→ **WORK TO COMPLETE**: Check every line of the material below for the string "scene", and return the ones that have it.

┌─ RECORDED DATA

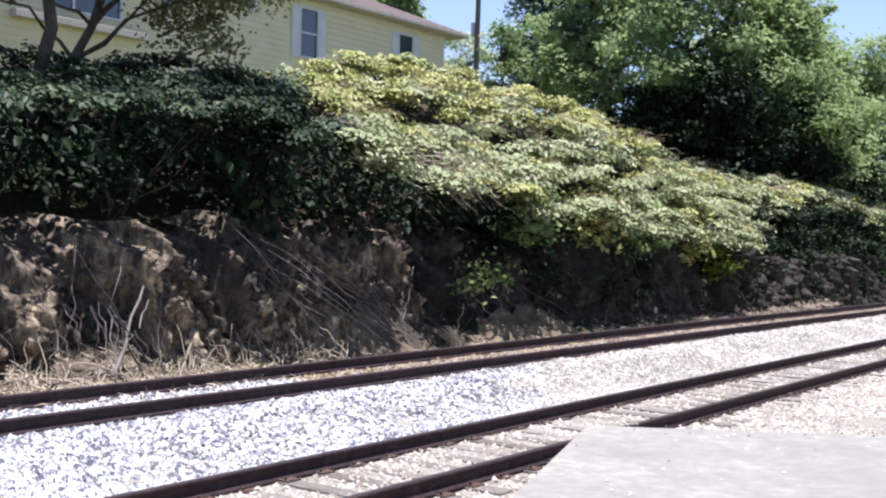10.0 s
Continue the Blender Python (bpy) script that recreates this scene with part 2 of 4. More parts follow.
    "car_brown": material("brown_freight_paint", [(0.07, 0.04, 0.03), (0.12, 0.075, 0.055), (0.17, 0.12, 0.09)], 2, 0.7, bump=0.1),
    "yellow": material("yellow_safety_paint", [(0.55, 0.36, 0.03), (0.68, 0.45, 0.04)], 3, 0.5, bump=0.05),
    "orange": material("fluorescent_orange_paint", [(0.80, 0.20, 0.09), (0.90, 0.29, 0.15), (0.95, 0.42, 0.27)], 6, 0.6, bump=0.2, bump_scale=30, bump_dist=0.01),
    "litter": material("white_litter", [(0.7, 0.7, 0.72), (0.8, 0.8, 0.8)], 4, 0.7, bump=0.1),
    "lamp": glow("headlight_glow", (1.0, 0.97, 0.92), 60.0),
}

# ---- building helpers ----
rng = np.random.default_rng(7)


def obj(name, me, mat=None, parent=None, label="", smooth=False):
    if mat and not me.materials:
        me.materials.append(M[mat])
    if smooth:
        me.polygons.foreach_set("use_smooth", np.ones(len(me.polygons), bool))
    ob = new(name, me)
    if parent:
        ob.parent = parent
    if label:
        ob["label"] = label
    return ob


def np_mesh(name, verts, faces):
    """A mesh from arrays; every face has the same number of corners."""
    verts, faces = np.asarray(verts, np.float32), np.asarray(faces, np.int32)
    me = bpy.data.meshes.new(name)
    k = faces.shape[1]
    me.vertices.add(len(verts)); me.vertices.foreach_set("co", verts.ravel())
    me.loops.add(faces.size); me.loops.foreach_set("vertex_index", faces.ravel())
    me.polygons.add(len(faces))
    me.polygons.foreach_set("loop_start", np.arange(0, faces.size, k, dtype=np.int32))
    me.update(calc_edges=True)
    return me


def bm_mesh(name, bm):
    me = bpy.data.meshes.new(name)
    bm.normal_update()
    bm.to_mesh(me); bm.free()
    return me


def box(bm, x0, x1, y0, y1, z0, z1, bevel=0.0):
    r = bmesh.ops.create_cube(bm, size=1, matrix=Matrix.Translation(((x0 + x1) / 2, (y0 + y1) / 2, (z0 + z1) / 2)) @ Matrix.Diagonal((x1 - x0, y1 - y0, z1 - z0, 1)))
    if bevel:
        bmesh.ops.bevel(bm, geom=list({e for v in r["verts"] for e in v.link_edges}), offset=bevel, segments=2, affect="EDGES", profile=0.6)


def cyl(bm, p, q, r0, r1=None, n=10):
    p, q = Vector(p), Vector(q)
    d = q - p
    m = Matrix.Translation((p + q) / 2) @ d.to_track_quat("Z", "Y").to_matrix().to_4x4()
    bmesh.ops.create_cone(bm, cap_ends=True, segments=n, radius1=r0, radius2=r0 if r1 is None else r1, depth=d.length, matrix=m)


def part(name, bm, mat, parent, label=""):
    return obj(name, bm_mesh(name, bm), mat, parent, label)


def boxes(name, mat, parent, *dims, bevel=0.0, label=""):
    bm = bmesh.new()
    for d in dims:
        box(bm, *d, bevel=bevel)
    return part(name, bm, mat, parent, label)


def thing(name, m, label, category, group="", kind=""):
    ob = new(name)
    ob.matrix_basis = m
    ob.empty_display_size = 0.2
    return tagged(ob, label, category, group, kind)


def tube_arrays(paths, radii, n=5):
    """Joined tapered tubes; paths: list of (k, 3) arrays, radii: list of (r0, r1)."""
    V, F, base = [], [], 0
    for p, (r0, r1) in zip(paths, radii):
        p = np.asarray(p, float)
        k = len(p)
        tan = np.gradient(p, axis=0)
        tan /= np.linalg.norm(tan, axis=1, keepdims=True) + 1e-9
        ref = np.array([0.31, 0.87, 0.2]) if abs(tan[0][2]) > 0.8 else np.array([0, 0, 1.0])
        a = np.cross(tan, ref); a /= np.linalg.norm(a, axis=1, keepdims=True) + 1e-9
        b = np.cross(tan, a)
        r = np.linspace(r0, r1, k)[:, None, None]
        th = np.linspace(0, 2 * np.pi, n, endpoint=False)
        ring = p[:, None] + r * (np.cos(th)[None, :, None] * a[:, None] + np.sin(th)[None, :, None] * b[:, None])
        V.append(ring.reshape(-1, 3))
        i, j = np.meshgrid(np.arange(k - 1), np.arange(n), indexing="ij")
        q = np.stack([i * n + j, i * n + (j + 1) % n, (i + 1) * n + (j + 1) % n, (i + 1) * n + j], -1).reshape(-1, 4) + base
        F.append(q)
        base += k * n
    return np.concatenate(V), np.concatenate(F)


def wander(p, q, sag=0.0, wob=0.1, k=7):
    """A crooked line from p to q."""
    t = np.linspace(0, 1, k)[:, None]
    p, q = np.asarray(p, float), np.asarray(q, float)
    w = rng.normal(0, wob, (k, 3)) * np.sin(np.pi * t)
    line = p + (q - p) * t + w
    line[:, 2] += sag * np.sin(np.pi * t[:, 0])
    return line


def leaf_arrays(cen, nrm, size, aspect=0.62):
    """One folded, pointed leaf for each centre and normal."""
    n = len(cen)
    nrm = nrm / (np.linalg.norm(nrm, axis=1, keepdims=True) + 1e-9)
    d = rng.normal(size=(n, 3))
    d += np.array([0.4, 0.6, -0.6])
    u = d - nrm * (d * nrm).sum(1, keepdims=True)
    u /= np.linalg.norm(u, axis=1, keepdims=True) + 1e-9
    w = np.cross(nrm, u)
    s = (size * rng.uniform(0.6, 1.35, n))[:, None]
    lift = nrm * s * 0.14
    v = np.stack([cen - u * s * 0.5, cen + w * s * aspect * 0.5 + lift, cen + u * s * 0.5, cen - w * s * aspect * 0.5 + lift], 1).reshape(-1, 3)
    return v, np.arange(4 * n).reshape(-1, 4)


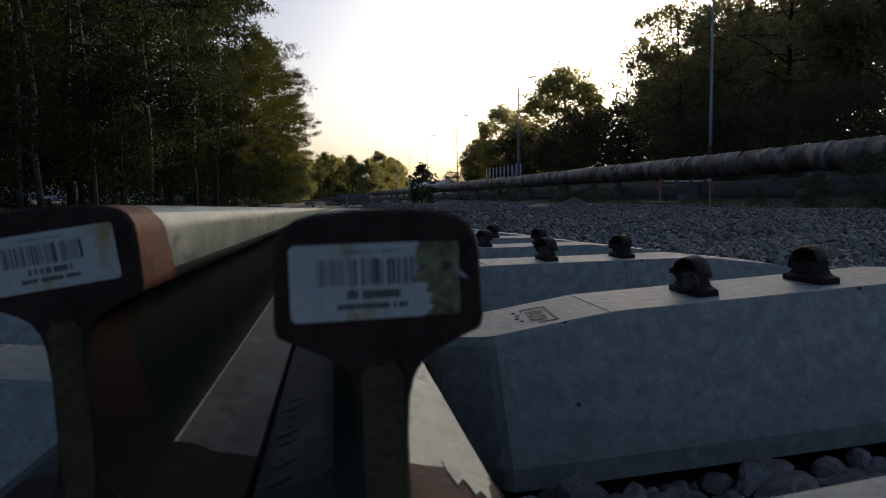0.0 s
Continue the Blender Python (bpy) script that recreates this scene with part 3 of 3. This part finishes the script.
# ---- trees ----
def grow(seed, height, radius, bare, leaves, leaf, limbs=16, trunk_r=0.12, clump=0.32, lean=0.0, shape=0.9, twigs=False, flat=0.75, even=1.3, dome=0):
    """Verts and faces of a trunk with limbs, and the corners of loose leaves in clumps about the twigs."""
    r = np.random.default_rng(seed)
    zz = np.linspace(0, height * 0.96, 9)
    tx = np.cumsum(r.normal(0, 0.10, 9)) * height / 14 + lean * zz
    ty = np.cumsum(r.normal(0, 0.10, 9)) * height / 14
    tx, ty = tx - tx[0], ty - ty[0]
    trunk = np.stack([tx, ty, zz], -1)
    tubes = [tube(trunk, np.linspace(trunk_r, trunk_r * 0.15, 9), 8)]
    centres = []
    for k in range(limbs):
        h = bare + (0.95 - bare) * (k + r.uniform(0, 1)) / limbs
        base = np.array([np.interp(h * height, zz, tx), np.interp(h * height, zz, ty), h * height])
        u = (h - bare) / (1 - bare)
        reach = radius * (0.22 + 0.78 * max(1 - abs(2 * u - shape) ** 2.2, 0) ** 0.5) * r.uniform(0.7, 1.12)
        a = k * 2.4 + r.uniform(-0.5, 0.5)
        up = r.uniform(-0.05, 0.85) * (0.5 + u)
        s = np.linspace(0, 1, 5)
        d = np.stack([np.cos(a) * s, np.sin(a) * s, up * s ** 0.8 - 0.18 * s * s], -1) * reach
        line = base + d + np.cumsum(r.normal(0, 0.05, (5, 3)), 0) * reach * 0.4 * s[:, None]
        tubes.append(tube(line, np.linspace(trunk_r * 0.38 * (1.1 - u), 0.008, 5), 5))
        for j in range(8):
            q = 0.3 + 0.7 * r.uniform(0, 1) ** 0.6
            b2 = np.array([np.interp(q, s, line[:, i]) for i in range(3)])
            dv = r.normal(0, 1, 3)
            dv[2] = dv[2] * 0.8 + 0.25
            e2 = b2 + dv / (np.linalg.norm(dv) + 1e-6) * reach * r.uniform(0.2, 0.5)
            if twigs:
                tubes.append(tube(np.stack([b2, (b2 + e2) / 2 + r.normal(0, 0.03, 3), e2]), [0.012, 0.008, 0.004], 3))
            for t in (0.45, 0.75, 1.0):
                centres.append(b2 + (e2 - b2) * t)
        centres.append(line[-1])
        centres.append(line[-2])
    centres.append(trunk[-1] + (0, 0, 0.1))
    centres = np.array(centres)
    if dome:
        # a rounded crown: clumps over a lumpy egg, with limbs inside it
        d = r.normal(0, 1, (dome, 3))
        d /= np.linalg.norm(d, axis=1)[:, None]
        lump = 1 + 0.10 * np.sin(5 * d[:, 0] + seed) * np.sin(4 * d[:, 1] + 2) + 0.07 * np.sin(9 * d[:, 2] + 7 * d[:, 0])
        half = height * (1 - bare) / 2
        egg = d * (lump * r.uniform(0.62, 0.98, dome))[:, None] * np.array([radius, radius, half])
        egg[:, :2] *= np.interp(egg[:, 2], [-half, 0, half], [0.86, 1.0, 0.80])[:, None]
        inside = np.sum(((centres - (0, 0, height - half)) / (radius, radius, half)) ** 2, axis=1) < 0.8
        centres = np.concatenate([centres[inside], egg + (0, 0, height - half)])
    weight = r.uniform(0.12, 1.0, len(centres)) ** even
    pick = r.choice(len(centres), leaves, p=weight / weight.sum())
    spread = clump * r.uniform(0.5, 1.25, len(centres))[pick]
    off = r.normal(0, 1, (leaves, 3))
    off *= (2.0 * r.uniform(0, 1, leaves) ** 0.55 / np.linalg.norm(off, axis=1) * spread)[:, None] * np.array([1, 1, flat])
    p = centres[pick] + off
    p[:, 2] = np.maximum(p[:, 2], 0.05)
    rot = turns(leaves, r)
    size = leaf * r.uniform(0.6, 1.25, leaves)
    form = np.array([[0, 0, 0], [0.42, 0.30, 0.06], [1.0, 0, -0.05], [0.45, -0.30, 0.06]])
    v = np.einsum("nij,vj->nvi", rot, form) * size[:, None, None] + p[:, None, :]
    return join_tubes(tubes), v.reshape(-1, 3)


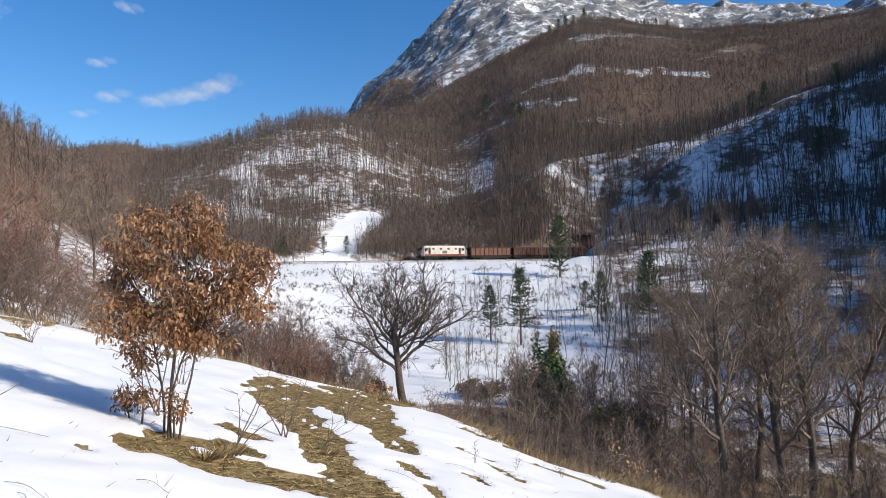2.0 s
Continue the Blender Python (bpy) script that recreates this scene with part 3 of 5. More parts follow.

└─

→ **OUTPUT OF THE TASK**:
Continue the Blender Python (bpy) script that recreates this scene with part 2 of 4. More parts follow.
Continue the Blender Python (bpy) script that recreates this scene with part 3 of 3. This part finishes the script.
Continue the Blender Python (bpy) script that recreates this scene with part 3 of 5. More parts follow.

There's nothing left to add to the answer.